Coronavirus Macerata, il lockdown delle coppie. "È boom di separazioni"

Marina Guzzini, presidente dell’Aiaf: in provincia richieste aumentate del 30%

L'avvocato Marina Guzzini dell’Aiaf

L'avvocato Marina Guzzini dell’Aiaf

Macerata, 26 maggio 2020 - Il lockdown ha lasciato su di tutti i segni del suo passaggio, piccoli e grandi, anziani e nipoti, single e sposati, e ha disegnato nuove solitudini. Nel tempo delle restrizioni, c’è stato un aumento di circa il 30% delle richieste di separazione nel Maceratese. Uno dei problemi più grandi, poi, è stata la gestione dei minori delle coppie già separate, oltre all’isolamento dei bimbi che si trovano nelle case famiglia e per mesi non hanno potuto avere contatti diretti con i genitori.

A illustrare uno scenario drammatico, seguito a una privazione della libertà che, seppur giustificata dal rischio di contagio, ha scavato solchi profondi nelle famiglie, è l’avvocato Marina Guzzini, presidente regionale dell’Aiaf (l’associazione degli avvocati per la famiglia e i minori).

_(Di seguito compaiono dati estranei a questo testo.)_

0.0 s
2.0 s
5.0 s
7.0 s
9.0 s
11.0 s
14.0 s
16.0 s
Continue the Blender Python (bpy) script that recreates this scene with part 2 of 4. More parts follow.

"Le problematiche nelle famiglie hanno registrato un picco – ammette –. I coniugi che erano in procinto di separarsi si sono trovati bloccati in una convivenza forzata, e noi avvocati non potevamo aiutarli, a parte nelle situazioni di estrema urgenza. Sono esplosi conflitti che erano in via definizione o già evidenti, il lockdown in molti casi ha anticipato lo scoppio della coppia. Se prima della pandemia arrivava una richiesta di informazioni per la separazione ogni 15 giorni, in quest’ultimo periodo ne abbiamo avute anche fino a tre alla settimana. I motivi di divisione sono semplici, soprattutto questioni caratteriali. Motivi banali, quindi, ma esasperati dalla convivenza forzata in spazi spesso compressi, con tutte le tensioni che il lockdown si è portato dietro. I coniugi non si sopportano più. Tutti, indistintamente, più o meno in profondità siamo stati toccati dalla privazione totale della libertà, giustificata per carità, ma pur sempre di privazione si trattava. Pure a livello regionale, l’incremento delle richieste di separazione è stato tra il 30 e il 40%".

"Molte coppie sono scoppiate perché avevano già divergenze latenti – fa notare Guzzini –. Non è detto che poi tutte queste richieste di informazioni per la separazione si concretizzino, perché con la ripresa della normalità si stemperano gli animi". «La convivenza in epoca emergenziale ha creato problemi di conciliabilità di spazi, di gestione dell’ordinario e il confronto, inteso come rapporto coniugale, si è dovuto esercitare in ambiti spesso compressi". Si cerca sempre di evitare il conflitto, per quanto possibile, e arrivare a una mediazione, valutare cioè attentamente l’effettivo naufragio della relazione coniugale, spiega Guzzini, prima di avviare la separazione. Altro problema è stato lo spostamento dei minori: diverse le prese di posizione dei tribunali, e in una situazione anomala come quella del Coronavirus, gli avvocati hanno dovuto valutare un "vestito su misura", caso per caso.

"È stato l’aspetto più pesante – precisa Guzzini –. Spesso un genitore non voleva che il figlio vedesse l’altro, perché lo riteneva a rischio di contagio, ciò è accaduto soprattutto nei casi di professioni ospedaliere. Allora era forte la volontà di un coniuge di limitare il diritto di visita all’altro. C’era da capire, andando a fondo in ogni situazione, quando il rischio di contagio fosse motivato e quando invece fosse solo un tentativo del coniuge di mettere in atto un atteggiamento ritorsivo nei confronti dell’altro. In qualche circostanza, si è dovuti ricorrere a provvedimenti d’urgenza, ad esempio se in un dato contesto vivevano anche persone anziane. La maggioranza dei tribunali, però, ha optato per mantenere il diritto di visita".

Un dramma silenzioso è stato quello delle case famiglia, dove le visite erano invece azzerate e i piccoli vedevano il genitore solo in videochiamata. "Il problema è serio – sottolinea Guzzini –, perché incide sul senso di assenza e complica rapporti che potevano essere già difficili. La pandemia ha accentuato le solitudini. Speriamo di poter riprendere l’attività al più presto. Abbiamo bisogno di guardare le persone negli occhi. Lavorare da remoto, specie in questo campo, è davvero difficile".